I think there were two reasons. It’s a piece that feels very personal to me — probably the most personal thing I've ever put on a stage — and also I did not want it to be entirely an echo chamber of my own experiences as a straight, white woman walking through the world. So opening it up really broadened that and let other voices come in, other ways of looking at things, people whose experiences have just been different and colored everything a different way for them.

The second is that I always imagined this having a lot of physicality to it, being a piece that was told largely through movement as well as text. And I find that it's really hard to imagine and picture those kinds of storytelling alone at a computer. Actually getting in a room with other people with bodies that can move together and explore those physical ideas in space is pretty hard to replicate any other way.

Blair Cadden headshot
Blair Cadden

What was the devising process like, and what should audiences expect?

The process was really interesting, because we started in the fall with drop-in workshops, which ended up meaning that we had a lot of different collaborators come through, but not always all at the same time. So there are a lot of ideas that were dropped in by different people who joined us briefly, and then sometimes those ideas would get picked up by the next group of people and get built on or molded.

So it's really been a really iterative process, as opposed to what you might call a more traditional devising process of one group of people in one room for an extended period of time. This has a lot of people's fingerprints on it in a way that I think is pretty exciting.

This semester, we solidified the cast and started working with the performing ensemble that will be seen on stage in February.
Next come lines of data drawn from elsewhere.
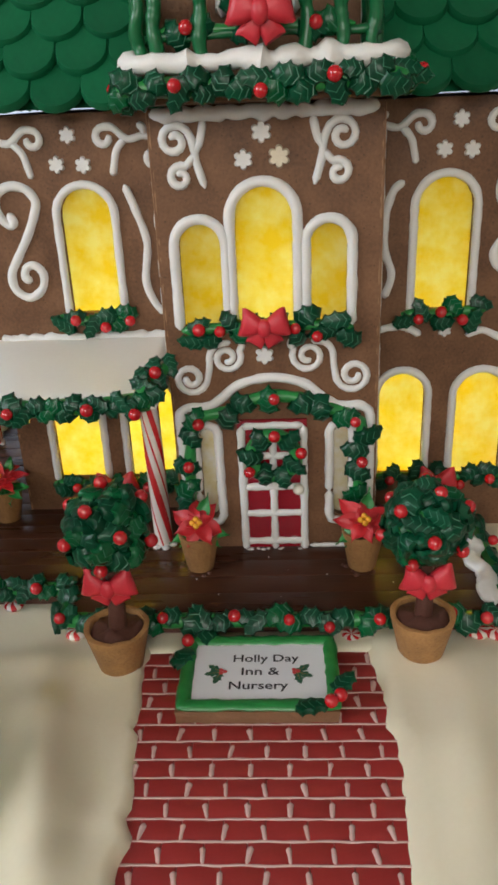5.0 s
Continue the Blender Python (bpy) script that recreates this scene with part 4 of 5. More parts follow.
# upper tower front: two pairs of hanging scrolls
ornament(UP_FRONT, [smooth_line([(-0.0260, 0.5680), (-0.0250, 0.5490), (-0.0230, 0.5290), (-0.0330, 0.5130), (-0.0470, 0.5140), (-0.0560, 0.5280), (-0.0530, 0.5410), (-0.0410, 0.5460), (-0.0330, 0.5390), (-0.0360, 0.5280), (-0.0440, 0.5300)], 6)], 0.0026)
ornament(UP_FRONT, [smooth_line([(-0.0530, 0.5740), (-0.0500, 0.5660), (-0.0420, 0.5620)], 6)], 0.0026)
ornament(UP_FRONT, [smooth_line([(-0.0260, 0.5680), (-0.0150, 0.5710), (-0.0040, 0.5670), (0.0020, 0.5540), (-0.0060, 0.5430), (-0.0160, 0.5490), (-0.0130, 0.5580), (-0.0070, 0.5540)], 6)], 0.0026)
ornament(UP_FRONT, [smooth_line([(0.0350, 0.5670), (0.0250, 0.5710), (0.0160, 0.5690), (0.0100, 0.5590), (0.0110, 0.5460), (0.0200, 0.5400), (0.0280, 0.5470), (0.0250, 0.5570), (0.0170, 0.5530)], 6)], 0.0026)
ornament(UP_FRONT, [smooth_line([(0.0350, 0.5650), (0.0370, 0.5540), (0.0320, 0.5420), (0.0290, 0.5290), (0.0350, 0.5170), (0.0470, 0.5140), (0.0580, 0.5240), (0.0590, 0.5370), (0.0510, 0.5460), (0.0400, 0.5430), (0.0360, 0.5340), (0.0410, 0.5260), (0.0460, 0.5300)], 6)], 0.0026)
ornament(UP_FRONT, [smooth_line([(0.0350, 0.5650), (0.0420, 0.5730), (0.0520, 0.5740), (0.0580, 0.5640)], 6)], 0.0026)
# west side of the tower: dots over a curling line
for face, k in ((TOWER_WEST, 1), (TOWER_EAST, 1)):
    for v, r in ((0.358, 0.0062), (0.336, 0.0048), (0.314, 0.0048)):
        dot(face, 0.034, v, r)
    wave(face, [(0.0300, 0.283), (0.040, 0.2870), (0.0480, 0.270), (0.0470, 0.250), (0.0340, 0.235), (0.0270, 0.218), (0.0280, 0.208)])
    dot(face, 0.0360, 0.263, 0.0052)
    dot(face, 0.0520, 0.2200, 0.0046)
    wave(face, [(0.0300, 0.150), (0.042, 0.1520), (0.0480, 0.130), (0.0400, 0.108), (0.0280, 0.094)])
    dot(face, 0.0380, 0.118, 0.0052)
# upper tower sides: a hollow four-pointed star, a scroll and a plume
for face in (UP_WEST, UP_EAST):
    ornament(face, [smooth_line(q, 7) for q in ([(0.0877, 0.5721), (0.0554, 0.5490), (0.0320, 0.5488)], [(0.0320, 0.5488), (0.0463, 0.5319), (0.0417, 0.4965)], [(0.0417, 0.4965), (0.0606, 0.5144), (0.0804, 0.5244)], [(0.0804, 0.5244), (0.0742, 0.5466), (0.0877, 0.5721)])], 0.0026, "icing_star")
    ornament(face, [smooth_line([(0.1120, 0.5671), (0.1171, 0.5673), (0.1193, 0.5756), (0.1077, 0.5806), (0.0960, 0.5720), (0.0997, 0.5617), (0.1048, 0.5503), (0.1019, 0.5388), (0.0924, 0.5342), (0.0844, 0.5399), (0.0881, 0.5501), (0.0960, 0.5501), (0.0939, 0.5435)], 6)], 0.0025)
    wave(face, [(0.0742, 0.4952), (0.0684, 0.4979), (0.0586, 0.4940), (0.0476, 0.4817), (0.0385, 0.4680), (0.0287, 0.4469), (0.0190, 0.4216)], 0.0025)
    wave(face, [(0.0661, 0.4812), (0.0547, 0.4789), (0.0450, 0.4710), (0.0378, 0.4607)], 0.0025)
    wave(face, [(0.0482, 0.4538), (0.0369, 0.4486), (0.0274, 0.4352)], 0.0025)
    dot(face, 0.0573, 0.5711, 0.0056)
    dot(face, 0.0320, 0.5230, 0.0058)
    dot(face, 0.1157, 0.5225, 0.0060)
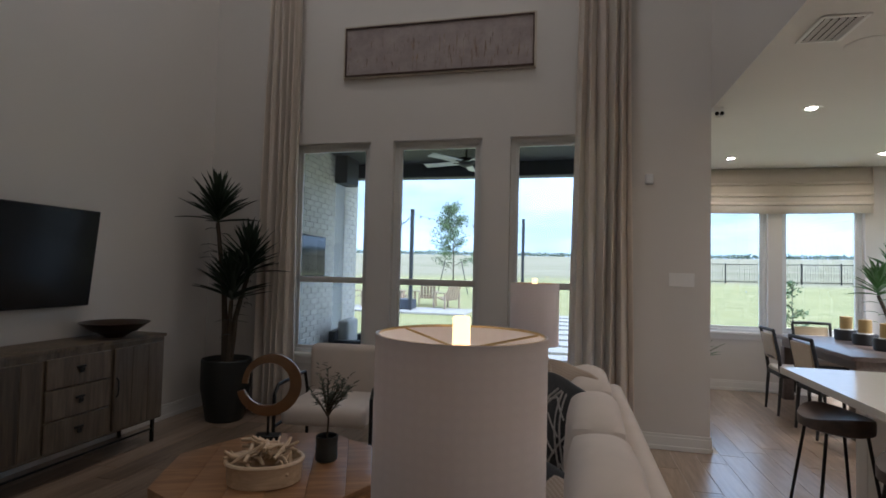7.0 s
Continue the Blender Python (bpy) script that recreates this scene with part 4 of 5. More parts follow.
def curtain_rod(x0, x1, y, z, bracket_x):
    t = thing("curtain_rod", "short black metal curtain rod with ringed ends", "curtain rod", (0, 0, 0), 0, "curtain rods")
    part("rod", G().tube([(x0, y, z), (x1, y, z)], .014, 12), M["blackmetal"], t)
    for x in (x0, x1):
        part("finial", G().lathe([(.001, -.03), (.019, -.025), (.021, 0), (.019, .025), (.001, .03)], 14).moved(pose(x, y, z, 0, 90)), M["blackmetal"], t)
    part("bracket", G().tube([(bracket_x, y, z - .012), (bracket_x, y, z - .05), (bracket_x, YB - .004, z - .05)], .009, 8).box(bracket_x - .016, bracket_x + .016, YB - .008, YB - .001, z - .11, z + .005, .002), M["blackmetal"], t)
    for k in range(8):
        x = x0 + (x1 - x0) * (k + .5) / 8
        part("ring", G().tube([(x, y + .02 * math.cos(2 * math.pi * i / 14), z - .006 + .022 * math.sin(2 * math.pi * i / 14)) for i in range(14)], .0035, 5, True), M["blackmetal"], t)


curtain_rod(-2.12, -1.65, 6.12, 5.65, -1.67)
curtain_rod(.81, 1.27, 6.12, 5.675, .83)
curtain((-1.96, 6.12, .0), .44, 5.62, -1, "beige woven floor-length curtain beside the windows")
curtain((1.128, 6.12, .0), .53, 5.62, 1, "beige woven floor-length curtain beside the switches")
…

At that point, we did have a pretty strong skeleton of a script. From there, it was really a process of kind of molding that to fit the people who were ultimately going to be performing it.

Some in that group have contributed writing of their own, and we’ve made adjustments to personalize certain moments or to better fit the identities of these performers. A lot of the physical exploration has happened with this group. They're a very game group of performers.

In terms of what to expect, there's not a lot of holds barred in this production. I don't want to say too much about that because I think part of the fun is being surprised by what happens. A lot of this play is about subverting certain expectations that we have for people based on their gender, and the cast found some really thrilling ways to mess with those tropes.

Let’s go a step further back: why explore this topic with theater in particular? What does theater allow you to do that you couldn’t do in another medium?

One of the things that really interests me about theater is the ritual nature of it. It originated as a ritual thousands of years ago and it still has a contemporary ritual built around it, but I've really gotten interested in bringing in more traditional elements of ritual into theater making.

What this piece became is a ritual for reclaiming rage. Rather than reading about it or watching a documentary about it, we actually get to watch these performers go through these moments that are inspired by different phases of a ritual process. The actions that they're taking enable them to own and voice and embody that rage.

By experiencing that reclamation in this much more immediate, visceral way, my hope is that folks in the audience will recognize the need for it and maybe feel a little more connected to it themselves.

You said this was a very personal play. What have you gained throughout the process of devising it with this group of students?

I don’t think my perspective has necessarily changed. I've certainly added other perspectives to it, but I think the thing that's been the most present for me is how nice it is to share this.

It was a thing that lived in the back of my own head for so long, first as a personal experience that I hadn't even learned how to talk about and then as the idea for this piece that I was starting to flesh out on my own before arriving at Duke.

I was alone in my head with it for so long, it's easy to second guess it. It's easy to wonder: “Is it legitimate to feel this much rage? Are people going to understand why I feel this way?” And then to share it with a group of performers who recognize themselves in it and add on to it and echo things: It's really vindicating and affirming.

The thing that I realized is that we have to share the rage and carry it together. And that's part of the story we're telling. How do we share it and support each other in it? Because I think that's when it flips from being something that feels like it's burning you up from the inside to being something that that can affect the world.